Sim, vivemos num país profundamente corrupto
Já é hora de deixar de acreditar no Pai Natal e enfrentar a triste realidade: a cunha, o arranjinho e o amiguismo são a regra em Portugal.
No momento em que as suspeitas de corrupção atingem o Tribunal da Relação de Lisboa, depois de terem chegado a um ex-primeiro-ministro de Portugal e a figuras de topo da banca e das grandes empresas, se calhar já vai sendo hora de admitir que o país tem um gravíssimo problema com a corrupção, e que combatê-la deveria ser uma prioridade absoluta do Estado e da sociedade no seu todo.
Aquilo que acabo de escrever pode parecer uma banalidade, mas infelizmente não é — e não é porque a crítica à corrupção portuguesa vem sempre acompanhada de uma série de ressalvas piedosas, que me parecem cada vez mais insuportáveis. Ressalvas como: “cuidado com o populismo; não sejamos sensacionalistas; convém não generalizar”. Ora, o meu ponto é precisamente este: convém generalizar. Mais: é fundamental generalizar. E é essencial não confundir a denúncia violenta da corrupção com uma qualquer cedência ao populismo.
O país tem de ser cada vez mais rigoroso nos seus códigos de ética exactamente porque o tráfico de influências é o pão nosso de cada dia. Quando o Ministério das Finanças é vasculhado pelo Ministério Público à procura de favores praticados por Mário Centeno em troca de dois bilhetes para a bola, tudo indica haver uma desproporção enorme entre a gravidade da busca e o ridículo do crime em causa. Eu junto-me àqueles que esperam que as autoridades judiciais tenham andado a explorar algo mais do que um par de assentos no camarote presidencial do Estádio da Luz. Mas isso não significa que Centeno tenha procedido bem. Na verdade, procedeu muito mal, e é crucial que todos tenhamos consciência — a começar pelo ministro das Finanças — de que o país necessita de estabelecer rapidamente um ring-fencing absoluto entre a política e o futebol.
A razão é óbvia: existe uma altíssima probabilidade de os negócios da bola envolverem dinheiro sujo e operações ilegais. Qualquer pessoa que acompanhe o futebol português com um módico de atenção sabe que nem Luís Filipe Vieira, nem Bruno de Carvalho, nem Pinto de Costa são personagens recomendáveis. As instituições a que presidem merecem todo o respeito institucional, mas as suspeitas que recaem, ou recaíram, sobre eles deveriam obrigar todos os políticos eleitos a manterem-se à distância.

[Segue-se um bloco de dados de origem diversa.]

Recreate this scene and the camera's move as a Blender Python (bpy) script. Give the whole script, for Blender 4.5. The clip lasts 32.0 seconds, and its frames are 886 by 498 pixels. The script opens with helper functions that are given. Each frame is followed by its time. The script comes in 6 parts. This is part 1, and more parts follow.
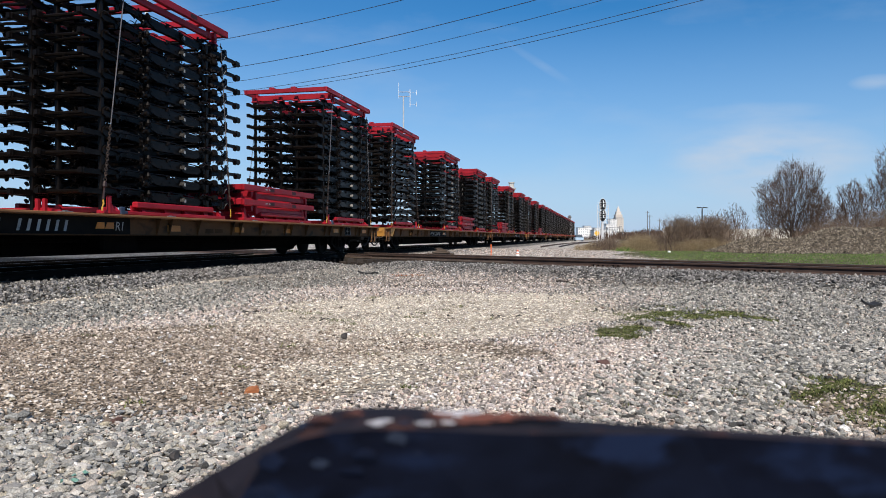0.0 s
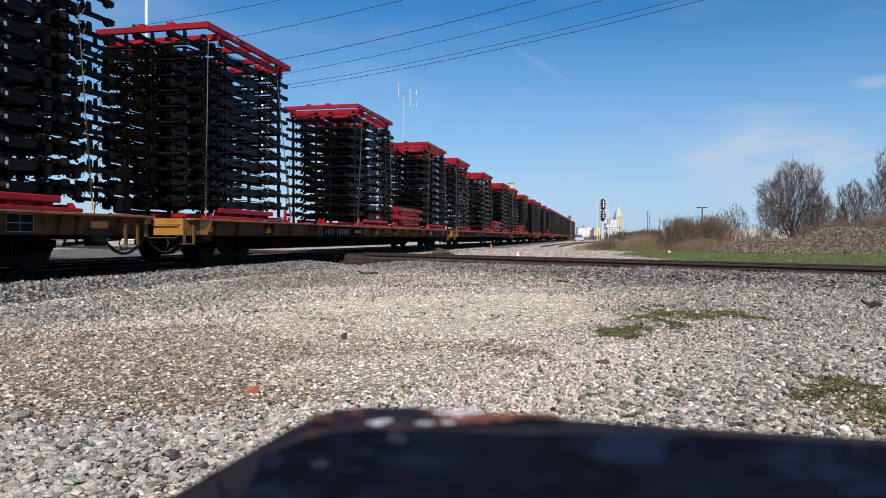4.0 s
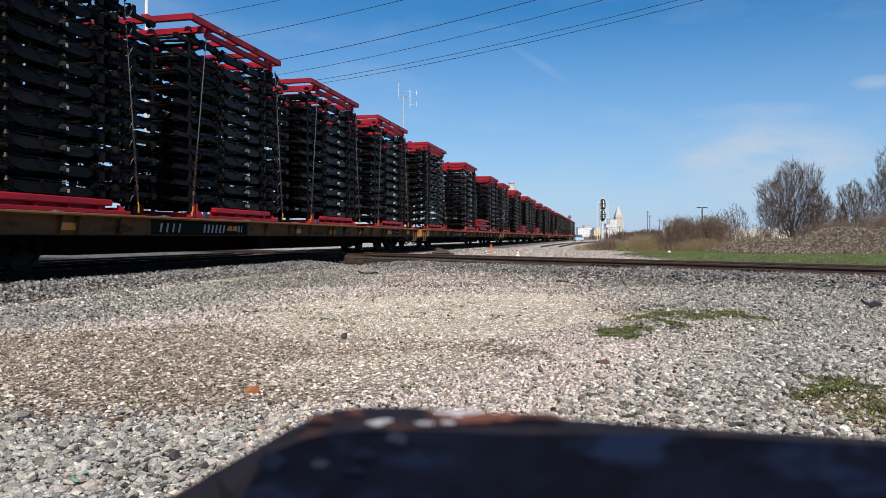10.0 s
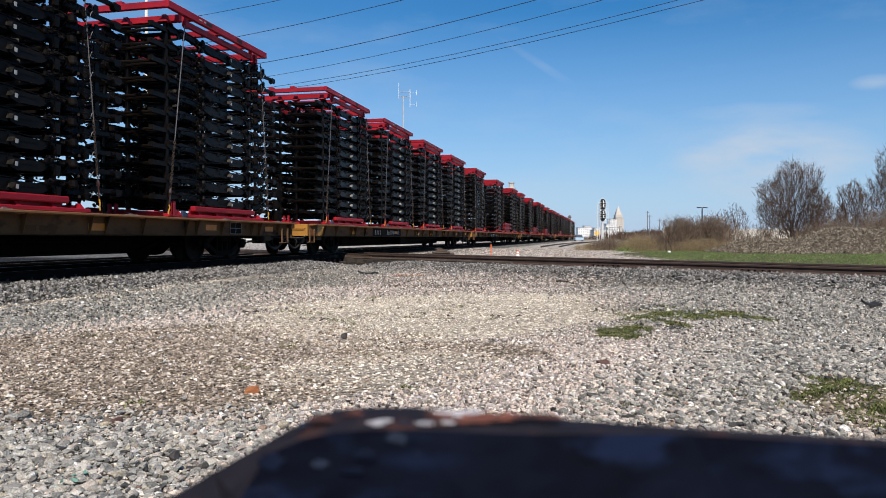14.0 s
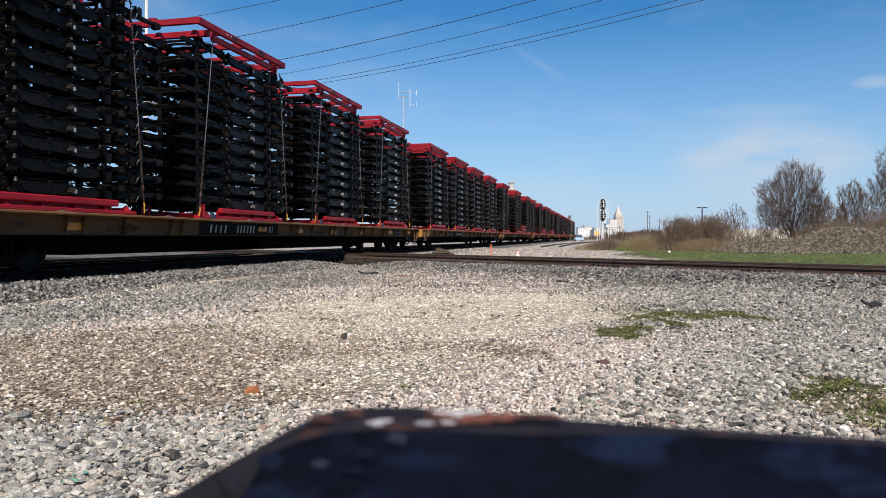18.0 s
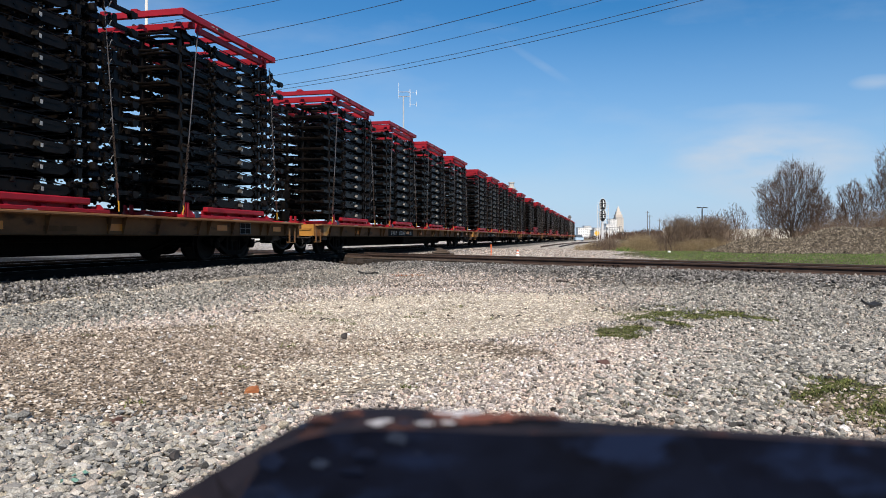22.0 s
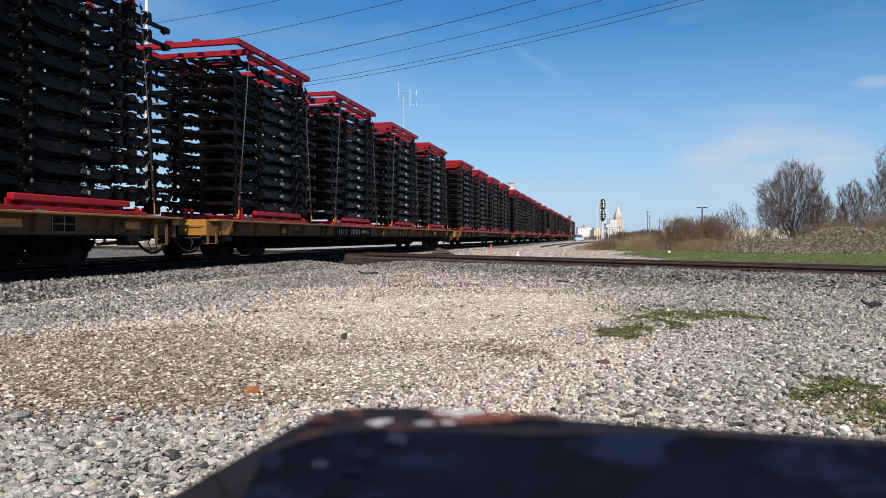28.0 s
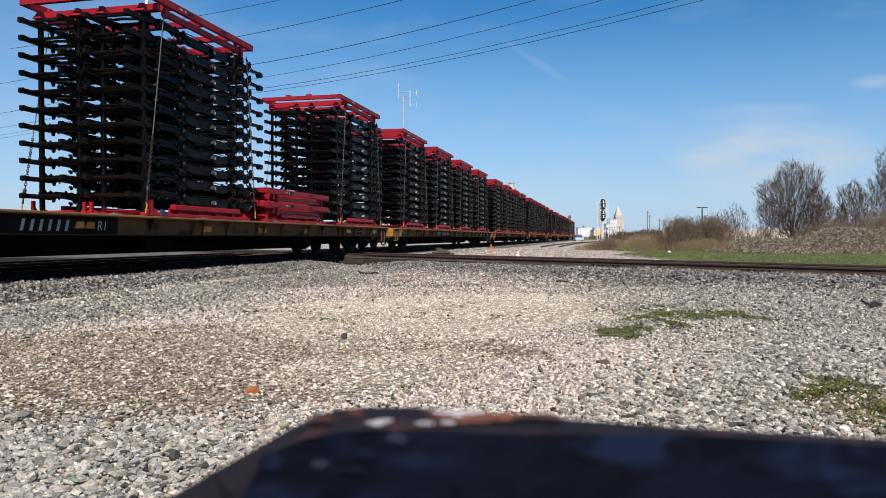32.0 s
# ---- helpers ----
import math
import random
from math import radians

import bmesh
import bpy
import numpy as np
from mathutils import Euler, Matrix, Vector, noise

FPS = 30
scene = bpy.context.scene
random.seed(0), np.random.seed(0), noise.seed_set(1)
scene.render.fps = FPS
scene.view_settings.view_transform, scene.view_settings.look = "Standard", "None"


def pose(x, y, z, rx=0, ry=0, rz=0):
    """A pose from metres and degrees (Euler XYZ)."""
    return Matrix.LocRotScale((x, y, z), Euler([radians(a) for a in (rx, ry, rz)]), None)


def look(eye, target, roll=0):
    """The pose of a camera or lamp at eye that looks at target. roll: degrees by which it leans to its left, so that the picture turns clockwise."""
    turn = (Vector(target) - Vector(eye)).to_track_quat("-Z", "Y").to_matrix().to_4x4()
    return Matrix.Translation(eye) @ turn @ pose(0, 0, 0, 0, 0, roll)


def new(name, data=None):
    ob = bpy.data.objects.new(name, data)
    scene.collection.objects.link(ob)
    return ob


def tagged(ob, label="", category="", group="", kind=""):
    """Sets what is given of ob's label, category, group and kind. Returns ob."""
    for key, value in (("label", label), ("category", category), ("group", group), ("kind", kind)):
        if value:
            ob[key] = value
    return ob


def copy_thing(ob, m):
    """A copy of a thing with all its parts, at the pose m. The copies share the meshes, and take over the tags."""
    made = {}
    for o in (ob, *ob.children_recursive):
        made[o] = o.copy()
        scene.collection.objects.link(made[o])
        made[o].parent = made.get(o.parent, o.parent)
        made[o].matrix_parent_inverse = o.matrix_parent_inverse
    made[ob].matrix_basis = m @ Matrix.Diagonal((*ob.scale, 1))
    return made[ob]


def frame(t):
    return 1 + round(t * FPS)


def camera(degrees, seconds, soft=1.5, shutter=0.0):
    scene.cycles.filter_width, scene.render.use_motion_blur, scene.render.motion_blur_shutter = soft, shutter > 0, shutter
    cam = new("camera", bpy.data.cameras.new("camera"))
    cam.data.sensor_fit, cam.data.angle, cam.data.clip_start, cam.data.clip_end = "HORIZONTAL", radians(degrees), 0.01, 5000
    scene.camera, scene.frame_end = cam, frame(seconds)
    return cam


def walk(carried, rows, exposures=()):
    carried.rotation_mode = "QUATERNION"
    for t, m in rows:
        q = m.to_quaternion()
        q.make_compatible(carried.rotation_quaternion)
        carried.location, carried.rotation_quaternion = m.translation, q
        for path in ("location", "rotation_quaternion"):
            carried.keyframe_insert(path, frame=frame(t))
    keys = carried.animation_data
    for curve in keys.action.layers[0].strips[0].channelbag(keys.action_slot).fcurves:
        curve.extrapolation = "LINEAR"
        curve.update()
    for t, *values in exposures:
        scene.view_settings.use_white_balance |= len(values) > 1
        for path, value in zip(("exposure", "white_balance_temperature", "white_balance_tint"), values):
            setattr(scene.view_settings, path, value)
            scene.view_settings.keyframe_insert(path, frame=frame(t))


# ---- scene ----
cam = camera(64.2, 32.0, soft=0.55)
EYE = (0.0, 0.0, 0.57)
walk(cam, [(0.0, pose(*EYE, 89.08, 0, 12.8)), (32.0, pose(*EYE, 89.08, 0, 12.8))],
     exposures=[(0.0, 0.0, 6420, 10), (10.0, 0.0, 6500, 10), (14.0, 0.0, 6500, 10), (18.0, 0.06, 6640, 10), (32.0, 0.06, 6640, 10)])
cam.data.dof.use_dof = True
cam.data.dof.focus_distance = 6.0
cam.data.dof.aperture_fstop = 6.3

# ---- light ----
SUN_ELEV, SUN_TURN = 48.0, 16.0      # height of the sun; its turn from straight down the track towards the camera's side
to_sun = Vector((math.sin(radians(SUN_TURN)) * math.cos(radians(SUN_ELEV)),
                 -math.cos(radians(SUN_TURN)) * math.cos(radians(SUN_ELEV)), math.sin(radians(SUN_ELEV))))
world = bpy.data.worlds.new("sky")
scene.world = world
world.use_nodes = True
wn, wl = world.node_tree.nodes, world.node_tree.links
wn.clear()
w_out, w_bg, w_sky = wn.new("ShaderNodeOutputWorld"), wn.new("ShaderNodeBackground"), wn.new("ShaderNodeTexSky")
w_sky.sky_type, w_sky.sun_disc = "NISHITA", False
w_sky.sun_elevation = radians(SUN_ELEV)
w_sky.sun_rotation = math.atan2(to_sun.x, to_sun.y)
w_sky.air_density, w_sky.dust_density, w_sky.ozone_density = 1.0, 0.0, 4.0
w_bg.inputs["Strength"].default_value = 0.105
# thin high cloud, the same all round the sky
w_co, w_map = wn.new("ShaderNodeTexCoord"), wn.new("ShaderNodeMapping")
w_map.inputs["Scale"].default_value = (2.2, 2.2, 7.0)
w_map.inputs["Location"].default_value = (0.35, 0.2, 0.4)
w_noise, w_ramp = wn.new("ShaderNodeTexNoise"), wn.new("ShaderNodeValToRGB")
w_noise.inputs["Scale"].default_value, w_noise.inputs["Detail"].default_value = 1.6, 8.0
w_noise.inputs["Roughness"].default_value = 0.55
w_ramp.color_ramp.elements[0].position, w_ramp.color_ramp.elements[1].position = 0.47, 0.72
w_ramp.color_ramp.elements[1].color = (0.6, 0.6, 0.6, 1)
w_noise2 = wn.new("ShaderNodeTexNoise")
w_noise2.inputs["Scale"].default_value, w_noise2.inputs["Detail"].default_value = 5.0, 7.0
wl.new(w_map.outputs["Vector"], w_noise2.inputs["Vector"])
w_mix = wn.new("ShaderNodeMixRGB")
w_mix.inputs["Color2"].default_value = (5.2, 6.0, 7.1, 1)
wl.new(w_co.outputs["Generated"], w_map.inputs["Vector"])
wl.new(w_map.outputs["Vector"], w_noise.inputs["Vector"])
wl.new(w_noise.outputs["Fac"], w_ramp.inputs["Fac"])
def w_math(op, a, b):
    m = wn.new("ShaderNodeMath")
    m.operation = op
    for i, v in enumerate((a, b)):
        if isinstance(v, (int, float)):
            m.inputs[i].default_value = v
        else:
            wl.new(v, m.inputs[i])
    return m.outputs[0]


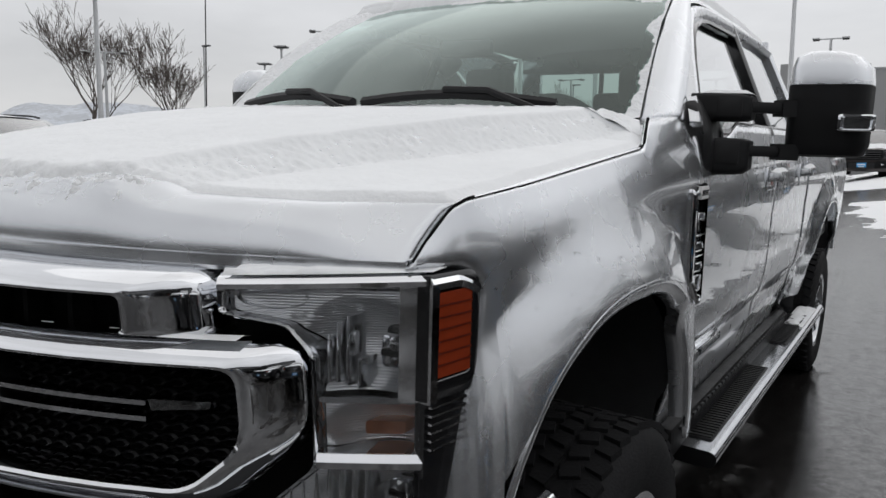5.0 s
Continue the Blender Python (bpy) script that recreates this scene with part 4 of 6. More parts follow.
def mirror_base():
    b = bmesh.new()
    pts = fillet([(1.815, 1.640), (1.795, 1.54), (1.825, 1.43), (1.97, 1.425), (2.03, 1.49), (2.03, 1.67), (1.92, 1.695)], 0.03, 4, 3)
    cy, cz = 1.93, 1.56
    q = lambda x, k: [Vector((x - 0.45 * max(0, lerp(cz, c, k) - 1.56), lerp(cy, a, k), lerp(cz, c, k))) for a, c in pts]
    return loops(b, [q(0.925, 1.20), q(0.952, 1.16), q(0.962, 1.02), q(0.990, 0.98), q(1.0, 0.88), q(1.002, 0.5)], cap1=True)


def arm(z0, drop):
    """Hinge block on the door and the twin sliding rods to the head."""
    def make():
        b = bmesh.new()
        rings = []
        for x, k, kk in ((0.93, 0.95, 1.3), (0.985, 1.0, 1.15), (1.03, 1.0, 1.0), (1.07, 0.97, 0.92), (1.088, 0.82, 0.8)):
            q = fillet([(-0.058 * kk, -0.044 - drop * k), (0.048, -0.044 - drop * k), (0.048, 0.043), (-0.058 * kk, 0.043)], [0.03, 0.03, 0.012, 0.012], 4, 3)
            rings.append([Vector((x, 1.955 + p[0] * k + (x - 0.98) * 0.55, z0 + p[1] * k)) for p in q])
        loops(b, rings, cap0=True, cap1=True)
        sweep(b, [(1.07, 2.01, z0 + 0.004), (1.13, 2.06, z0 + 0.003), (1.20, 2.12, z0 + 0.002)], [(0.02, -0.017), (0.025, 0.0), (0.02, 0.017), (-0.02, 0.017), (-0.025, 0.0), (-0.02, -0.017)])
        sweep(b, [(1.150, 2.075, z0 + 0.003), (1.20, 2.12, z0 + 0.002)], [(0.028, -0.026), (0.028, 0.026), (-0.028, 0.026), (-0.028, -0.026)])
        return b
    return make


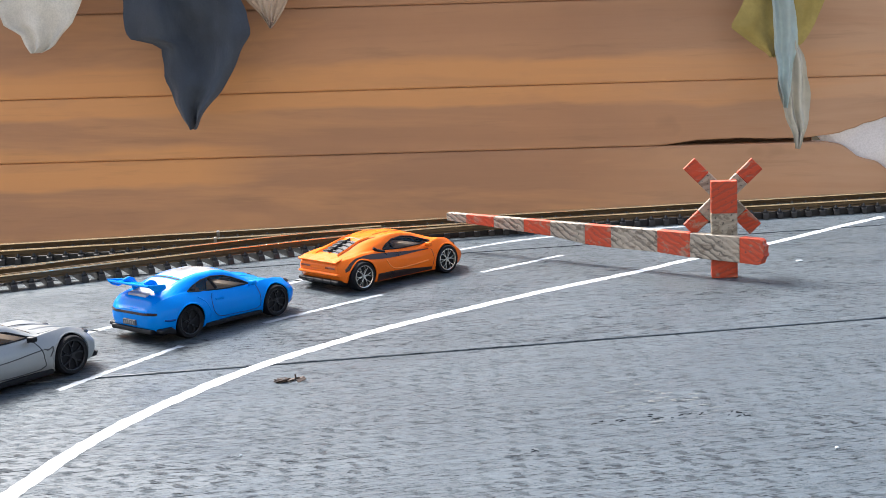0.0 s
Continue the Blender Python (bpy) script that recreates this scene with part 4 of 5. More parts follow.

Ainda esta semana, Paulo Macedo, presidente da Caixa, recordava uma declaração de 2016 de Subir Lall, antigo chefe de missão do FMI: “Os bancos, de forma geral, não se focam no lucro. Parecem estar muito mais concentrados numa actividade bancária assente nas relações.” Esta prioridade dada às relações deve ser extrapolada para quase tudo em Portugal, e certamente para as amizades entre presidentes de clubes, políticos, banqueiros e juízes.
Luís Filipe Vieira recebe zero euros de ordenado do Benfica, cargo que ocupa há 14 anos. A sua justificação: “O lugar de presidente do Benfica não é um cargo, mas sim uma missão que deve ser desempenhada em regime de voluntariado.” Explicação linda — mas que não convence nem a águia Vitória. Um empresário só pode estar há década e meia a trabalhar de manhã à noite por zero euros se as vantagens indirectas forem milionárias: influência, poder, crédito, ou, para citar Subir Lall, “relações”. Toda a gente sabe isto. Toda a gente vê isto. Já é hora de deixar de acreditar no Pai Natal, acabar de uma vez por todos com a conversa do populismo, e enfrentar a triste realidade: a cunha, o arranjinho e o amiguismo são a regra em Portugal. Não são a excepção.